_Entries with animation source code_.
*-*-*

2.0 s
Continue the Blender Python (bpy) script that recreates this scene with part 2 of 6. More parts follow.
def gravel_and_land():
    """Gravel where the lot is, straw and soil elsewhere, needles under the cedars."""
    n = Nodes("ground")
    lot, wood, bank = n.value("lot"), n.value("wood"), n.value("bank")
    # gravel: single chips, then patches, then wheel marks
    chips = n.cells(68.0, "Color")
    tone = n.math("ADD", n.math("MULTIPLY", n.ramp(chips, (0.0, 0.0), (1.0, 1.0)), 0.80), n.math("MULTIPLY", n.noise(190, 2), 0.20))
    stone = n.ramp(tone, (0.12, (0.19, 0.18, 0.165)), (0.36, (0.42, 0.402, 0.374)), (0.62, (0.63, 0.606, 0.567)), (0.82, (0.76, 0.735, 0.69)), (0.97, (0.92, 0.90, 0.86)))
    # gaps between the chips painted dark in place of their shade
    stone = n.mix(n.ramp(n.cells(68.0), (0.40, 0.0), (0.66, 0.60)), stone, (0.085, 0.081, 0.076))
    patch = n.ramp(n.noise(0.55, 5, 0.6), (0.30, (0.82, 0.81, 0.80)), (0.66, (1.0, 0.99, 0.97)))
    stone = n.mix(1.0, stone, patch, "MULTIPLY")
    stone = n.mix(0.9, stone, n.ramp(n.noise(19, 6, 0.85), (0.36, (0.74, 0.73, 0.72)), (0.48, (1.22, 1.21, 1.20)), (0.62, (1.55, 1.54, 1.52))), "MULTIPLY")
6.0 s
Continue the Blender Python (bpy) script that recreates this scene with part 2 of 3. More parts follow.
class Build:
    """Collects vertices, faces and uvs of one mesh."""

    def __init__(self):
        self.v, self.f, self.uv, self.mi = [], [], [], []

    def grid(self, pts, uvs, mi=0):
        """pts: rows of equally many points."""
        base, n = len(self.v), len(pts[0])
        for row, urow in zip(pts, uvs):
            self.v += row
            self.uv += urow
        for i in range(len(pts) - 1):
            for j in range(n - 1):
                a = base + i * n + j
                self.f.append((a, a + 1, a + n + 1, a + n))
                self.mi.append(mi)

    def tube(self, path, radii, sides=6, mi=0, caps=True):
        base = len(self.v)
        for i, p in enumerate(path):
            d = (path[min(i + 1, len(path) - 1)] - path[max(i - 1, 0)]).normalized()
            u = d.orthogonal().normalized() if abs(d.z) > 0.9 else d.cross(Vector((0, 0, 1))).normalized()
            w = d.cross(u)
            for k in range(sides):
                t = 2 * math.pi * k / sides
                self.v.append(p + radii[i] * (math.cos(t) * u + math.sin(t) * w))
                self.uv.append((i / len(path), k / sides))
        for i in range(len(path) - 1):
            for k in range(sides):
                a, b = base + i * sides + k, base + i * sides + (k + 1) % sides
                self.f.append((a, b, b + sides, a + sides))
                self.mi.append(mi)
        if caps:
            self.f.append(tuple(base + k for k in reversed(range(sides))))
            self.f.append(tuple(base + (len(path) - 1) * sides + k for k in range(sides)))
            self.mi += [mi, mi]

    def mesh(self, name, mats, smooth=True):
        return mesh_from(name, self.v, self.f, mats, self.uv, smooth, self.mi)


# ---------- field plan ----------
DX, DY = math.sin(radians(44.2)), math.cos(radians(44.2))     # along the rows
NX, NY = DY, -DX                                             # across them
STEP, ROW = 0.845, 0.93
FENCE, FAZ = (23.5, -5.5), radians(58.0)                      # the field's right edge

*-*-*

_REQUIREMENTS_. All of the entries above should be written out again exactly.

_RESULT_.
2.0 s
Continue the Blender Python (bpy) script that recreates this scene with part 2 of 6. More parts follow.
def gravel_and_land():
    """Gravel where the lot is, straw and soil elsewhere, needles under the cedars."""
    n = Nodes("ground")
    lot, wood, bank = n.value("lot"), n.value("wood"), n.value("bank")
    # gravel: single chips, then patches, then wheel marks
    chips = n.cells(68.0, "Color")
    tone = n.math("ADD", n.math("MULTIPLY", n.ramp(chips, (0.0, 0.0), (1.0, 1.0)), 0.80), n.math("MULTIPLY", n.noise(190, 2), 0.20))
    stone = n.ramp(tone, (0.12, (0.19, 0.18, 0.165)), (0.36, (0.42, 0.402, 0.374)), (0.62, (0.63, 0.606, 0.567)), (0.82, (0.76, 0.735, 0.69)), (0.97, (0.92, 0.90, 0.86)))
    # gaps between the chips painted dark in place of their shade
    stone = n.mix(n.ramp(n.cells(68.0), (0.40, 0.0), (0.66, 0.60)), stone, (0.085, 0.081, 0.076))
    patch = n.ramp(n.noise(0.55, 5, 0.6), (0.30, (0.82, 0.81, 0.80)), (0.66, (1.0, 0.99, 0.97)))
    stone = n.mix(1.0, stone, patch, "MULTIPLY")
    stone = n.mix(0.9, stone, n.ramp(n.noise(19, 6, 0.85), (0.36, (0.74, 0.73, 0.72)), (0.48, (1.22, 1.21, 1.20)), (0.62, (1.55, 1.54, 1.52))), "MULTIPLY")
6.0 s
Continue the Blender Python (bpy) script that recreates this scene with part 2 of 3. More parts follow.
class Build:
    """Collects vertices, faces and uvs of one mesh."""

    def __init__(self):
        self.v, self.f, self.uv, self.mi = [], [], [], []

    def grid(self, pts, uvs, mi=0):
        """pts: rows of equally many points."""
        base, n = len(self.v), len(pts[0])
        for row, urow in zip(pts, uvs):
            self.v += row
            self.uv += urow
        for i in range(len(pts) - 1):
            for j in range(n - 1):
                a = base + i * n + j
                self.f.append((a, a + 1, a + n + 1, a + n))
                self.mi.append(mi)

    def tube(self, path, radii, sides=6, mi=0, caps=True):
        base = len(self.v)
        for i, p in enumerate(path):
            d = (path[min(i + 1, len(path) - 1)] - path[max(i - 1, 0)]).normalized()
            u = d.orthogonal().normalized() if abs(d.z) > 0.9 else d.cross(Vector((0, 0, 1))).normalized()
            w = d.cross(u)
            for k in range(sides):
                t = 2 * math.pi * k / sides
                self.v.append(p + radii[i] * (math.cos(t) * u + math.sin(t) * w))
                self.uv.append((i / len(path), k / sides))
        for i in range(len(path) - 1):
            for k in range(sides):
                a, b = base + i * sides + k, base + i * sides + (k + 1) % sides
                self.f.append((a, b, b + sides, a + sides))
                self.mi.append(mi)
        if caps:
            self.f.append(tuple(base + k for k in reversed(range(sides))))
            self.f.append(tuple(base + (len(path) - 1) * sides + k for k in range(sides)))
            self.mi += [mi, mi]

    def mesh(self, name, mats, smooth=True):
        return mesh_from(name, self.v, self.f, mats, self.uv, smooth, self.mi)


# ---------- field plan ----------
DX, DY = math.sin(radians(44.2)), math.cos(radians(44.2))     # along the rows
NX, NY = DY, -DX                                             # across them
STEP, ROW = 0.845, 0.93
FENCE, FAZ = (23.5, -5.5), radians(58.0)                      # the field's right edge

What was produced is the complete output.